Running the script neuralteleportation/experiments/micro_teleportation/micro_teleportation.py
python neuralteleportation/experiments/micro_teleportation/micro_teleportation.py
produces histograms of angles of gradient vs micro-teleportations for MLP and VGG on CIFAR-10 and random data.
This experiment requires in the order of 1 GPU*hour.
Running the script neuralteleportation/experiments/flatness_1D_interp.py
python neuralteleportation/experiments/flatness_1D_interp.py
trains two MLPs A and B, with batch-sizes 8 and 2014, respectively. Then interpolates between the two trained models and plots the accuracy/loss profile in that interpolation. Finally, teleports A and B with CoB-range of 0.9, and plots the accuracy/loss profile of the interpolation between the teleportations of A and B.
Hyperparameters can be found in the usage of the script. WARNING It is probable that the MLPs give NaN's during training.

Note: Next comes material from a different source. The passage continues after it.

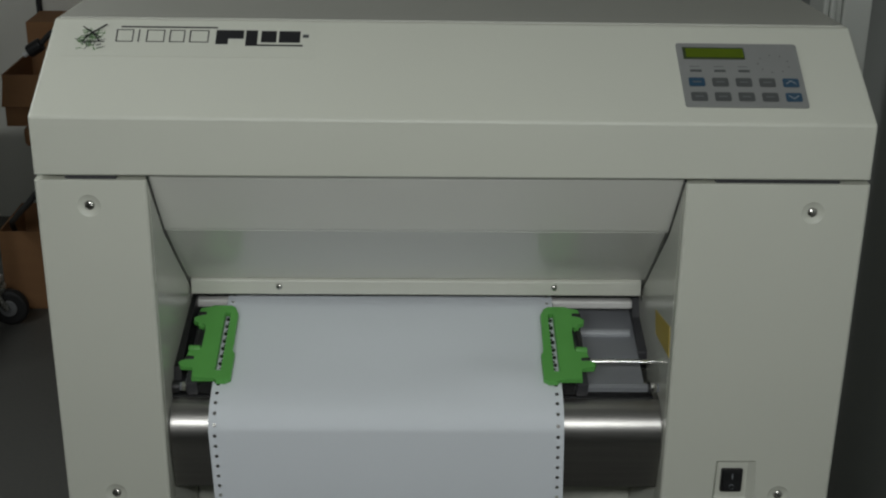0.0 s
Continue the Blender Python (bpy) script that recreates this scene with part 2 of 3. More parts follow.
structure("wall_east", box_bm(EAST, EAST + 0.08, -4, 3.3, FLOOR, CEIL, 0), SIDE_WALL, "grey-green partition wall beside the printer")
structure("baseboard", box_bm(EAST - 0.012, EAST - 0.001, -4, 3.3, FLOOR, FLOOR + 0.022, 0.003), TRIM, "thin pale strip along the foot of the partition")
frame_bm = box_bm(0.748, 0.800, 1.20, 1.30, FLOOR + 0.001, 2.1, 0.003)
for k in range(3):
    box_bm(0.712 + 0.012 * k, 0.7225 + 0.012 * k, 1.206 - 0.005 * (k % 2), 1.30, FLOOR + 0.001, 2.1, 0.003, bm=frame_bm)
structure("door_frame", frame_bm, TRIM, "white moulded door frame beside the partition")

for lx, ly, lsx, lsy, lz, watts, aim in LAMPS:
    lamp = tagged(thing("ceiling_light", lx, ly, CEIL), label="unseen long white light fitting, added under the ceiling", category="lamp", group="ceiling lights")
    tilt = Matrix.Translation((lx, ly, lz)) @ Matrix.Rotation(math.atan2(aim[1], -aim[2]), 4, "X")
    for name, d, z0, z1, mat, label in (("housing", 0.02, 0.04, 0.0995, TRIM, ""), ("diffuser", 0.0, 0.015, 0.039, LAMP_GLASS, "glowing diffuser")):
        bm = box_bm(-lsx / 2 - d, lsx / 2 + d, -lsy / 2 - d, lsy / 2 + d, z0, z1, 0.005)
        bmesh.ops.transform(bm, matrix=tilt, verts=bm.verts[:])
        attach(part(name, bm, mat, None, label), lamp)
    for d in (-0.35, 0.35):
        top = tilt @ Vector((d * lsx, 0, 0.09))
        if CEIL - top.z > 0.02:
            attach(part("hanger", rod_bm(top, (top.x, top.y, CEIL), 0.006, 12), TRIM, None), lamp)

# ---------------------------------------------------------------- the printer
XL0, XL1, XR0, XR1 = -0.414, -0.304, 0.2303, 0.414
DEEP = 0.90
POST_TOP = 1.098
SPLIT = 0.706
printer = tagged(new("printer"), label="cream floor-standing continuous-form printer on castors, grey lid", category="printer")


def dimple(x, z):
    bm = bmesh.new()
    bmesh.ops.create_uvsphere(bm, u_segments=32, v_segments=20, radius=0.022, matrix=Matrix.Translation((x, -0.0185, z)))
    return bm


def cross_screw(x, y, z, r=0.0052, normal=(0, -1, 0), mat=ZINC, name="screw"):
    n = Vector(normal).normalized()
    turn = n.to_track_quat("Z", "Y").to_matrix().to_4x4()
    bm = bmesh.new()
    bmesh.ops.create_uvsphere(bm, u_segments=20, v_segments=10, radius=r, matrix=Matrix.Diagonal((1, 1, 0.5, 1)))
    bmesh.ops.bisect_plane(bm, geom=bm.verts[:] + bm.edges[:] + bm.faces[:], plane_co=(0, 0, 0), plane_no=(0, 0, -1), clear_outer=True)
    for w, l in ((0.22 * r, 1.2 * r), (1.2 * r, 0.22 * r)):
        g = bmesh.ops.create_cube(bm, size=1, matrix=Matrix.Translation((0, 0, 0.47 * r)) @ Matrix.Diagonal((w, l, 0.12 * r, 1)))
    bmesh.ops.transform(bm, matrix=Matrix.Translation((x, y, z)) @ turn, verts=bm.verts[:])
    return part(name, bm, mat, printer)


SCREWS = [(-0.362, 1.071), (0.3595, 1.068), (-0.362, 0.738), (0.3595, 0.738)]
def post_bm(x0, x1, z0, z1):
    bm = box_bm(x0, x1, 0, DEEP, z0, z1, 0)
    up = [e for e in bm.edges if abs(e.verts[0].co.z - e.verts[1].co.z) > 0.1]
    bmesh.ops.bevel(bm, geom=up, offset=0.0032, segments=4, affect="EDGES", profile=0.5)
    rim = [e for e in bm.edges if abs(e.verts[0].co.z - e.verts[1].co.z) < 1e-5]
    bmesh.ops.bevel(bm, geom=rim, offset=0.0007, segments=2, affect="EDGES", profile=0.5)
    return bm


# posts: side cabinets whose fronts are split by a joint
for nm, x0, x1, ss in (("post", XL0, XL1, (0, 2)), ("post", XR0, XR1, (1, 3))):
    up = part(nm, post_bm(x0, x1, SPLIT + 0.0007, POST_TOP), PAINT, printer, "upper cream post cover")
    cuts = [dimple(*SCREWS[i]) for i in ss]
    if x0 > 0:
        bm = bmesh.new()
        o = [(0.2855, 0.716), (0.3345, 0.716), (0.3325, 0.782), (0.2875, 0.782)]
        i_ = [(0.291, 0.732), (0.325, 0.732), (0.3245, 0.7755), (0.2915, 0.7755)]
        a = [bm.verts.new((x, -0.001, z)) for x, z in o]
        b = [bm.verts.new((x, 0.0075, z)) for x, z in i_]
        bm.faces.new(a)
        bm.faces.new(b[::-1])
        for k in range(4):
            bm.faces.new((a[k], b[k], b[(k + 1) % 4], a[(k + 1) % 4]))
        cuts.append(bm)
    carve(up, cuts)
    part("lower_post", post_bm(x0, x1, 0.0, SPLIT - 0.0007), PAINT, printer, "lower cream post cover")
for x, z in SCREWS:
    cross_screw(x, 0.0022, z)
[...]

If this happens, just re-run the script.
This experiment requires in the order of 1-2 GPU*hours.
Running the script neuralteleportation/utils/statistics_teleportations.py
python neuralteleportation/utils/statistics_teleportations.py
produces the four plots shown in figure 7 in the paper for MLP, VGG, ResNet and DenseNet on CIFAR-10.
This experiment requires in the order of 1 GPU*hour.
Running the script neuralteleportation/experiments/weights_histogram.py
python neuralteleportation/experiments/weights_histogram.py
produces the histograms shown in figure 11 in the paper.
The following can be used to generate the plots from figure 6, for example.
Replace <EXPERIMENT_DIR>
with the --out_root_dir
you have used
(see instructions above).
python neuralteleportation/experiments/visualize/generate_mean_graphs.py \
--experiment_dir <EXPERIMENT_DIR> \
--metrics val_accuracy \
--group_by teleport optimizer \
--boxplot --box_epochs 30 60 95 \
--out_dir ./results
- Can't use operations in the forward method (only nn.Modules)
- Can't use nn.modules more than once (causes error in graph creation and if the layer have teleportation parameters)
- The order of layers is important when using Skip connections and residual connections. The first input must be computed in the network before the second input. The following example illustrates how to use these layers.
class network(nn.Module):
def forward(x):
x1 = layer1(x) # Computed first
x2 = layer2(x1) # Computed second
x3 = Add(x1, x2) # x1 comes before x2.